Generic thank-you emails open with 'I enjoyed learning about the role' and close with 'I look forward to hearing from you.' They are forgettable. Operations hiring managers, who spend their days reviewing data and process documentation, respond differently to emails that reflect the actual substance of the conversation.
If the interviewer described a specific bottleneck, your follow-up email should reference it. If the conversation touched on a cost reduction target or a fulfillment cycle time, name it. Connecting your past experience to that specific challenge, briefly and concisely, moves the email from a courtesy to a case statement.
Operations manager roles span a wide range of industries, including logistics, manufacturing, healthcare, and technology. The vocabulary differs significantly across these environments. An email that uses industry-specific language accurately signals domain readiness and reduces the hiring team's concern about onboarding time.
How does the job market outlook for operations managers affect the post-interview strategy in 2026?
With over 300,000 projected annual openings, operations manager roles attract strong competition. A compelling thank-you email is a low-effort, high-impact way to separate from the field.
BLS Career Outlook data shows general and operations manager roles are projected to generate an average of 308,700 annual openings between 2024 and 2034, a figure exceeding all other occupations at the bachelor's-degree entry level. That volume reflects both growth and replacement demand in an occupation with high turnover at the top of organizations.
High job opening numbers mean hiring teams are reviewing many candidates for each position. Panel processes, multi-round structures, and executive sign-offs are standard. The window between the final interview and a decision can stretch across weeks. A well-timed, substantive thank-you email sustains your presence in that window without requiring repeated follow-up calls.
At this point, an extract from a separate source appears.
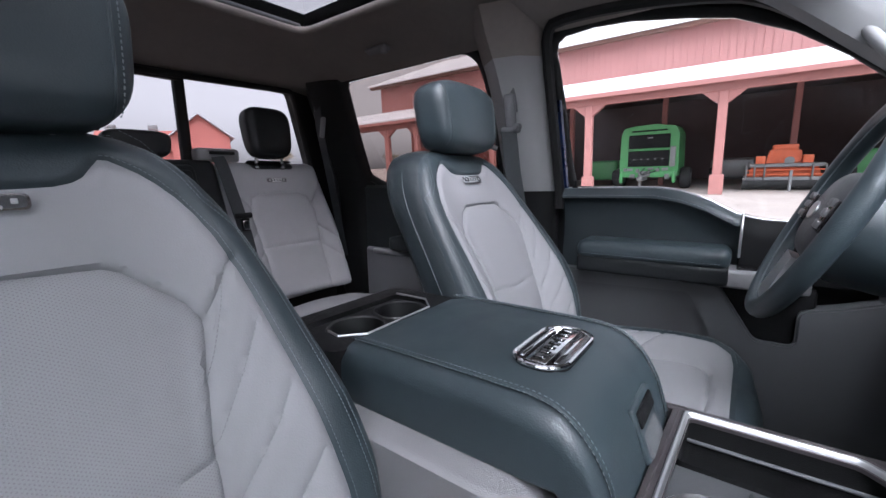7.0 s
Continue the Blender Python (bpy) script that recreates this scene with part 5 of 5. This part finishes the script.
for x in (-1.5, 1.4):
    part("roof_vent", rbox((0.7, 0.5, 0.42), (x, 2.5, 5.75), 0.04, 1), STEEL, wing)


def tree(x, y, h, spread, seed, count, leafy=True, label="tree with thinning autumn leaves beyond the yard"):
    rnd = random.Random(seed)
    t = outside("tree", label, "tree", x, y, 0)
    tips, limbs = [], []

    def grow(p, d, length, r, depth):
        q = p + d * length
        limbs.append(tube([p, (p + q) / 2 + Vector((rnd.uniform(-1, 1), rnd.uniform(-1, 1), 0)) * length * 0.05, q], r, 5))
        if depth == 0:
            tips.append(q)
            return
        tips.append(q)
        for _ in range(3 if depth > 1 else 4):
            e = (d + Vector((rnd.uniform(-1, 1), rnd.uniform(-1, 1), rnd.uniform(-0.3, 0.7))) * spread).normalized()
            grow(q, e, length * rnd.uniform(0.58, 0.85), r * 0.6, depth - 1)
    trunk = tube([(0, 0, 0), (0.05, 0, h * 0.12), (0, 0.05, h * 0.20)], h * 0.03, 8)
    grow(Vector((0, 0, h * 0.18)), Vector((0, 0, 1)), h * 0.22, h * 0.02, 4)
    part("trunk", join(trunk, *limbs), BARK, t)
    if leafy:
        bm = bmesh.new()
        for _ in range(count):
            c = rnd.choice(tips)
            p = c + Vector((rnd.gauss(0, 1), rnd.gauss(0, 1), rnd.gauss(0, 0.8))) * h * 0.032
            s = h * rnd.uniform(0.006, 0.013)
            a, b2 = Vector((rnd.uniform(-1, 1), rnd.uniform(-1, 1), rnd.uniform(-1, 1))).normalized() * s, Vector((rnd.uniform(-1, 1), rnd.uniform(-1, 1), rnd.uniform(-1, 1))).normalized() * s
            bm.faces.new([bm.verts.new(q) for q in (p - a, p - b2, p + a, p + b2)])
        part("crown", bm, LEAF, t, smooth=False)
    return t


tree(-3.8, 45, 10.4, 1.3, 3, 45000)
tree(1.0, 46, 9.7, 1.25, 8, 40000)
tree(6.2, 52, 5.6, 1.1, 5, 16000)
for i, (x, y, h) in enumerate(((36, 44, 4.5), (40, 48, 5), (33, 52, 5), (44, 42, 4.5), (38, 60, 6))):
    tree(x, y, h, 1.1, 20 + i, 1200, True, "bare grey bush behind the barn")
Business operations managers face historically low unemployment, per U.S. News data, reflecting stable demand across industries. If you are in a competitive process, acting quickly and deliberately in the post-interview phase reflects the urgency-oriented mindset that strong operations leaders apply to their work.
308,700 annual openings projected
General and operations managers are projected to have the most annual openings of any bachelor's-degree occupation, averaging 308,700 per year from 2024 to 2034.
Source: BLS Career Outlook, 2025
What tone works best for an operations manager thank-you email to a senior executive?
Executive-level operations interviews call for a direct, concise tone focused on business outcomes. Enthusiasm matters less than demonstrating strategic clarity and operational specificity.
When the final-round interviewer is a COO, President, or Division Head, the tone of your thank-you email should shift. Senior executives evaluate communication style as a proxy for how you will communicate upward once you are in the role. A long, enthusiastic message signals poor calibration. A tightly written message that opens with a strategic reference signals executive readiness.
The most effective executive-level thank-you emails follow a three-part structure: a direct reference to a strategic topic from the conversation, a brief connection between your background and a specific outcome, and a clear expression of interest without embellishment. Each sentence should carry weight. Filler phrases such as 'I was so excited to learn' or 'I truly believe I would be a great fit' reduce signal-to-noise ratio.
If the executive shared a specific organizational challenge, your email is an opportunity to extend the conversation by one step. Offer a concise observation or frame a question that invites a reply. This positions the thank-you email not as a formality but as the beginning of a working relationship.